Work instructions »
Transcribe the data in full and exactly, omitting any pictures.

Supplied information »
• • •
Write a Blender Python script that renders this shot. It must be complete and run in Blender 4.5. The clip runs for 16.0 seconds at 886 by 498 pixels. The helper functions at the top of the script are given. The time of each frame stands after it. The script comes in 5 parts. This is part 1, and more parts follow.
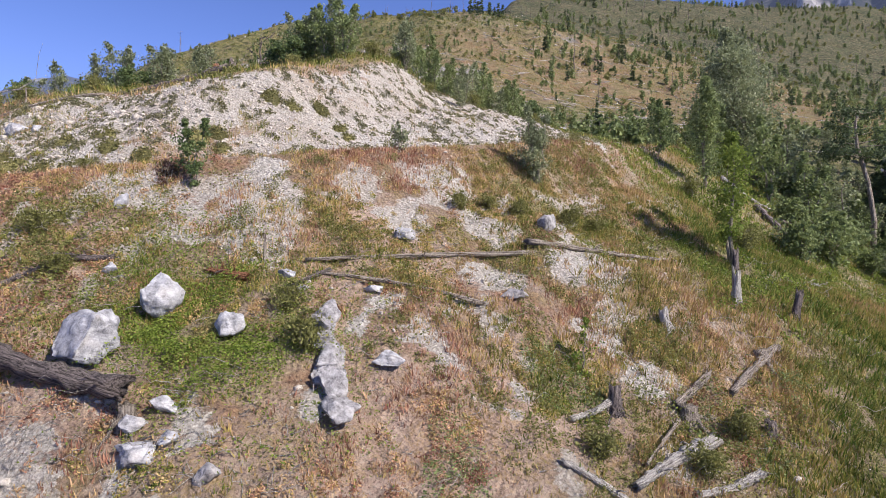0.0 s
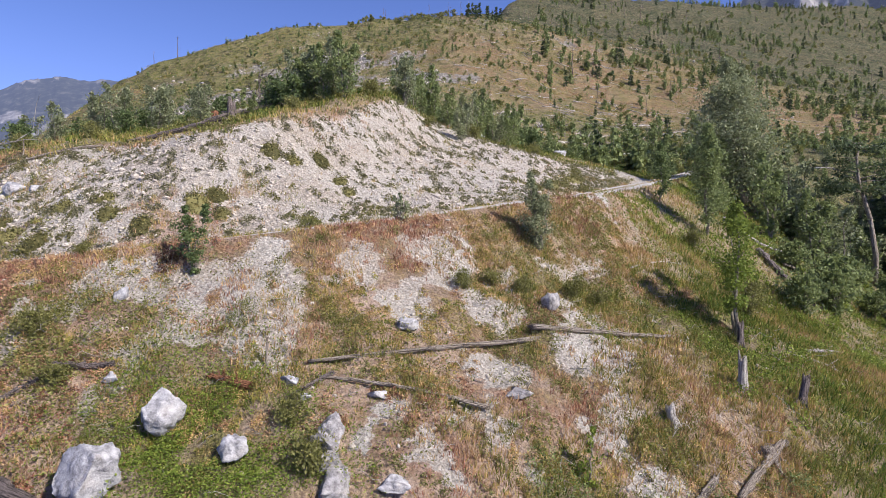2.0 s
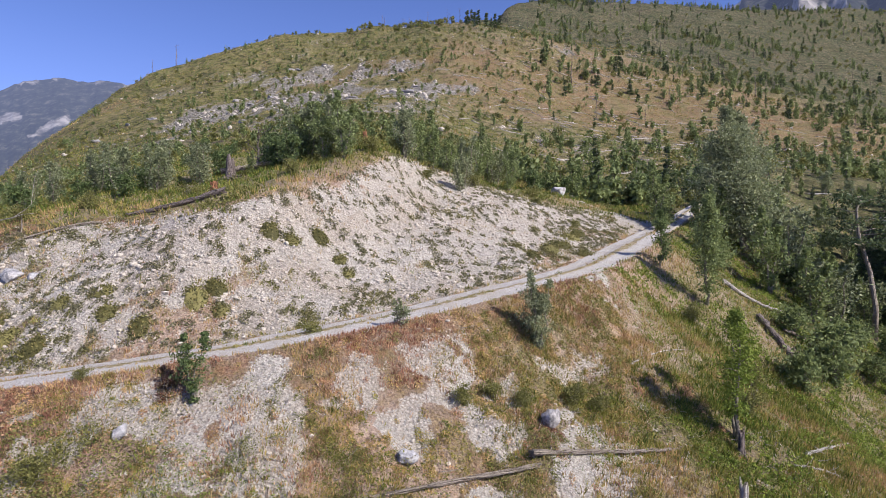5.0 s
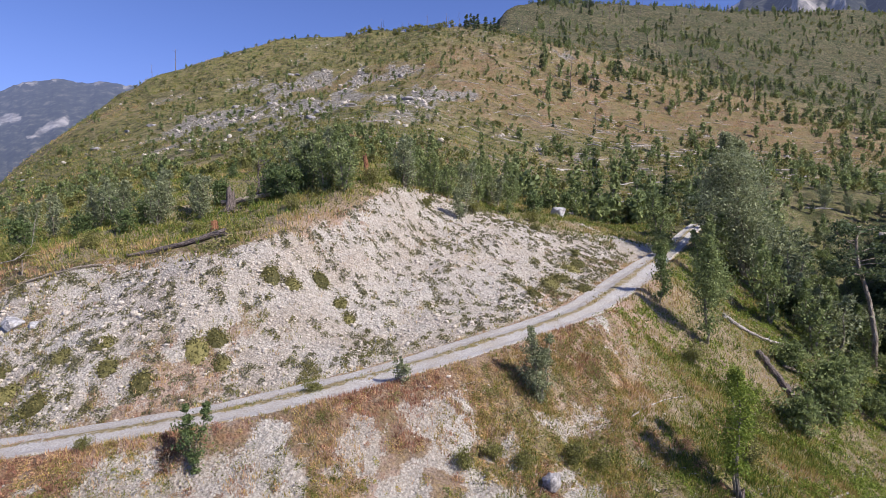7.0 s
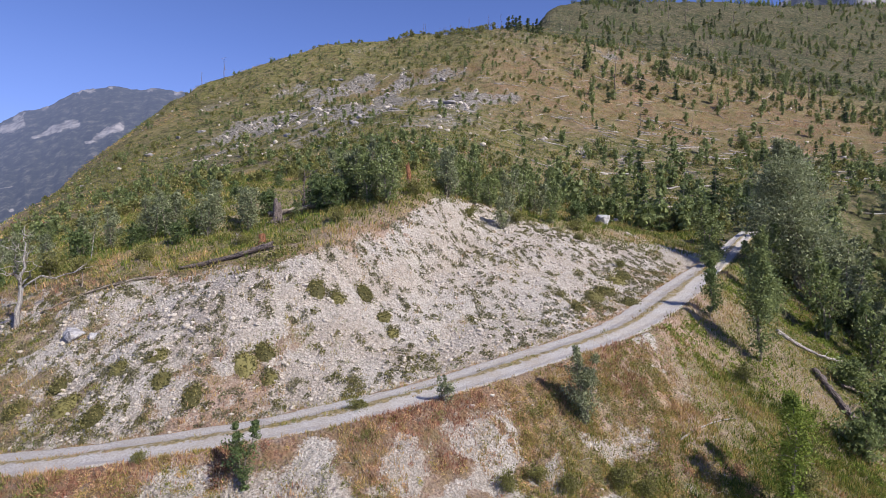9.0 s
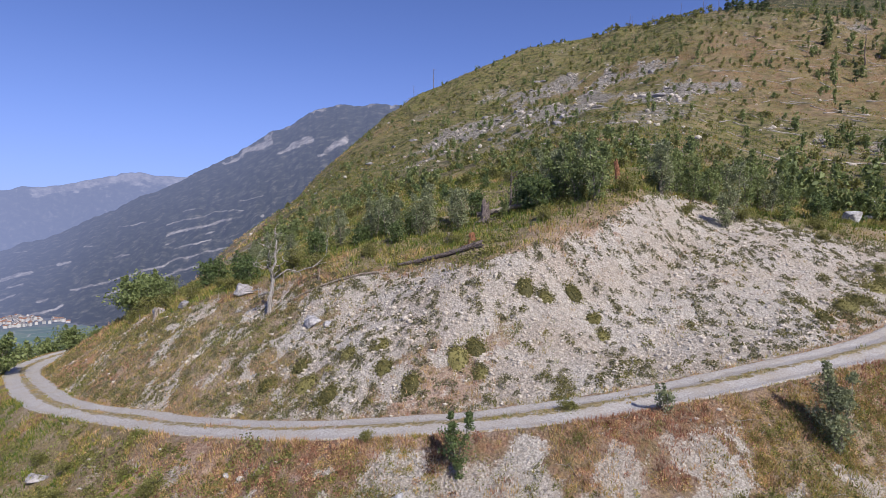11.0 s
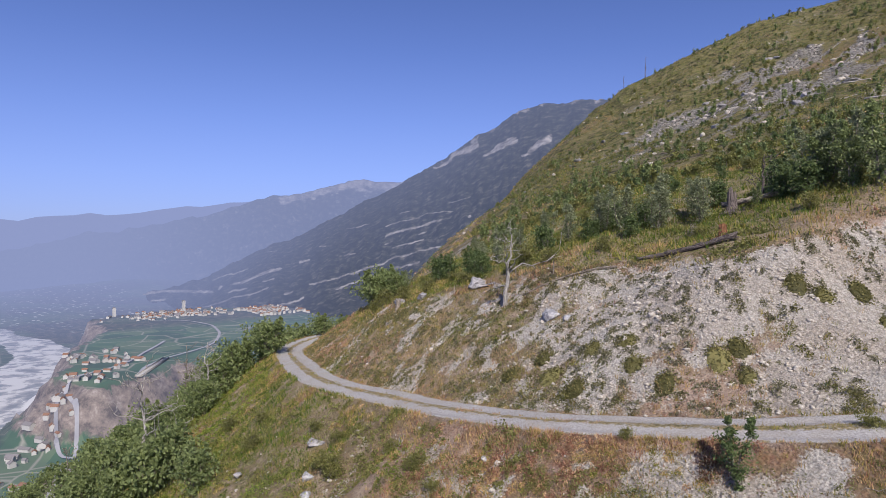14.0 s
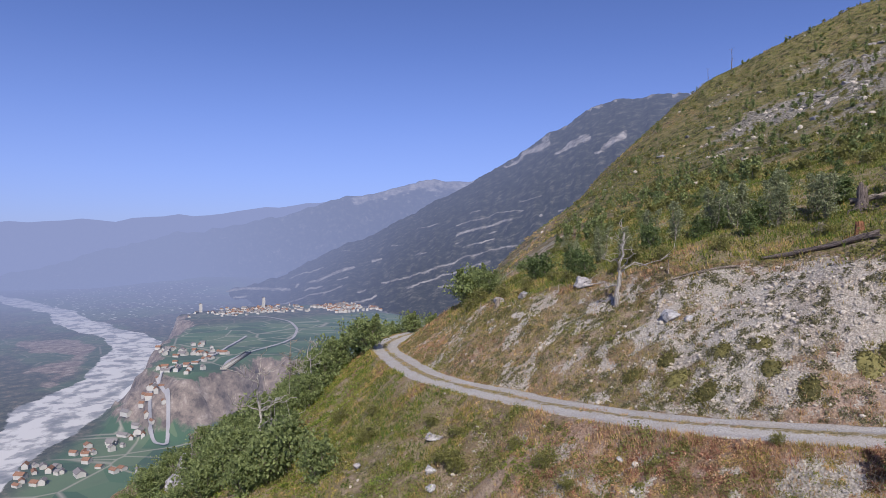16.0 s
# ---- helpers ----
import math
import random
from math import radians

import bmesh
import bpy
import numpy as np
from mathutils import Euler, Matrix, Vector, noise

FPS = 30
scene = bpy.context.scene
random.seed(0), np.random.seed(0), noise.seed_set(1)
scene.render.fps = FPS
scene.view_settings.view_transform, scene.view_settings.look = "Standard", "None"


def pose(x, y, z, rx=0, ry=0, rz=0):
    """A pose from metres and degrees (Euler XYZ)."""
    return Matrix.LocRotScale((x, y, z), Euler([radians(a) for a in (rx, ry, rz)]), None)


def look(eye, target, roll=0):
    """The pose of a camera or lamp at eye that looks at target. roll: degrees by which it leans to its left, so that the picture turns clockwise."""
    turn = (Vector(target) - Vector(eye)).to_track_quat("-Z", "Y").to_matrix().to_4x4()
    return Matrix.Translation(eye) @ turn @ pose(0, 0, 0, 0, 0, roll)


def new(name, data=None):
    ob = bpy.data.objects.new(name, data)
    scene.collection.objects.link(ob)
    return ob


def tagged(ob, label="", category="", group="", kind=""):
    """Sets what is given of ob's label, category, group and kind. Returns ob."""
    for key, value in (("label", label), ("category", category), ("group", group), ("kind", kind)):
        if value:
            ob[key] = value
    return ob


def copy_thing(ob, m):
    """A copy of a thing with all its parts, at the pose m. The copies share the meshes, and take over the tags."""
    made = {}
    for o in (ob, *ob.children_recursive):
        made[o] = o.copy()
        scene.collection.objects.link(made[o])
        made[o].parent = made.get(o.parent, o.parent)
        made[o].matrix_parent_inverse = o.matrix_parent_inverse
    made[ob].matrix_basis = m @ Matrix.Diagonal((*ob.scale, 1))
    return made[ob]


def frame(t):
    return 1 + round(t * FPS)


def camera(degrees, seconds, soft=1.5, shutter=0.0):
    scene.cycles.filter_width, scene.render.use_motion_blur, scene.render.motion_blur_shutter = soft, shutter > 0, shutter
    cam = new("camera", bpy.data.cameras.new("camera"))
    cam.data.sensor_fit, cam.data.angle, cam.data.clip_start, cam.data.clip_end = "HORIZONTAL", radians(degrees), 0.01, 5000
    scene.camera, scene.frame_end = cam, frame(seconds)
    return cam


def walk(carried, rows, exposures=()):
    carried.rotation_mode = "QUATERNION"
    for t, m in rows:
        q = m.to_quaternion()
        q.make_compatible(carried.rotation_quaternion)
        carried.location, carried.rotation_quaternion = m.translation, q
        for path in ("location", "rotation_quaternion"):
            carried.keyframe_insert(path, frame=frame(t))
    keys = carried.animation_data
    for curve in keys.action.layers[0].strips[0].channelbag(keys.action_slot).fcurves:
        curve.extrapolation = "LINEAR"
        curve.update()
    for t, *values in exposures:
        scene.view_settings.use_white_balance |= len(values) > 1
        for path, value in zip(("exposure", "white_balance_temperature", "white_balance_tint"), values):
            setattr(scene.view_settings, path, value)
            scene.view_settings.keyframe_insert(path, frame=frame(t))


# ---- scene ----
• • •
Worked answer »
Write a Blender Python script that renders this shot. It must be complete and run in Blender 4.5. The clip runs for 16.0 seconds at 886 by 498 pixels. The helper functions at the top of the script are given. The time of each frame stands after it. The script comes in 5 parts. This is part 1, and more parts follow.
0.0 s
2.0 s
5.0 s
7.0 s
9.0 s
11.0 s
14.0 s
16.0 s
# ---- helpers ----
import math
import random
from math import radians

import bmesh
import bpy
import numpy as np
from mathutils import Euler, Matrix, Vector, noise

FPS = 30
scene = bpy.context.scene
random.seed(0), np.random.seed(0), noise.seed_set(1)
scene.render.fps = FPS
scene.view_settings.view_transform, scene.view_settings.look = "Standard", "None"


def pose(x, y, z, rx=0, ry=0, rz=0):
    """A pose from metres and degrees (Euler XYZ)."""
    return Matrix.LocRotScale((x, y, z), Euler([radians(a) for a in (rx, ry, rz)]), None)


def look(eye, target, roll=0):
    """The pose of a camera or lamp at eye that looks at target. roll: degrees by which it leans to its left, so that the picture turns clockwise."""
    turn = (Vector(target) - Vector(eye)).to_track_quat("-Z", "Y").to_matrix().to_4x4()
    return Matrix.Translation(eye) @ turn @ pose(0, 0, 0, 0, 0, roll)


def new(name, data=None):
    ob = bpy.data.objects.new(name, data)
    scene.collection.objects.link(ob)
    return ob


def tagged(ob, label="", category="", group="", kind=""):
    """Sets what is given of ob's label, category, group and kind. Returns ob."""
    for key, value in (("label", label), ("category", category), ("group", group), ("kind", kind)):
        if value:
            ob[key] = value
    return ob


def copy_thing(ob, m):
    """A copy of a thing with all its parts, at the pose m. The copies share the meshes, and take over the tags."""
    made = {}
    for o in (ob, *ob.children_recursive):
        made[o] = o.copy()
        scene.collection.objects.link(made[o])
        made[o].parent = made.get(o.parent, o.parent)
        made[o].matrix_parent_inverse = o.matrix_parent_inverse
    made[ob].matrix_basis = m @ Matrix.Diagonal((*ob.scale, 1))
    return made[ob]


def frame(t):
    return 1 + round(t * FPS)


def camera(degrees, seconds, soft=1.5, shutter=0.0):
    scene.cycles.filter_width, scene.render.use_motion_blur, scene.render.motion_blur_shutter = soft, shutter > 0, shutter
    cam = new("camera", bpy.data.cameras.new("camera"))
    cam.data.sensor_fit, cam.data.angle, cam.data.clip_start, cam.data.clip_end = "HORIZONTAL", radians(degrees), 0.01, 5000
    scene.camera, scene.frame_end = cam, frame(seconds)
    return cam


def walk(carried, rows, exposures=()):
    carried.rotation_mode = "QUATERNION"
    for t, m in rows:
        q = m.to_quaternion()
        q.make_compatible(carried.rotation_quaternion)
        carried.location, carried.rotation_quaternion = m.translation, q
        for path in ("location", "rotation_quaternion"):
            carried.keyframe_insert(path, frame=frame(t))
    keys = carried.animation_data
    for curve in keys.action.layers[0].strips[0].channelbag(keys.action_slot).fcurves:
        curve.extrapolation = "LINEAR"
        curve.update()
    for t, *values in exposures:
        scene.view_settings.use_white_balance |= len(values) > 1
        for path, value in zip(("exposure", "white_balance_temperature", "white_balance_tint"), values):
            setattr(scene.view_settings, path, value)
            scene.view_settings.keyframe_insert(path, frame=frame(t))


# ---- scene ----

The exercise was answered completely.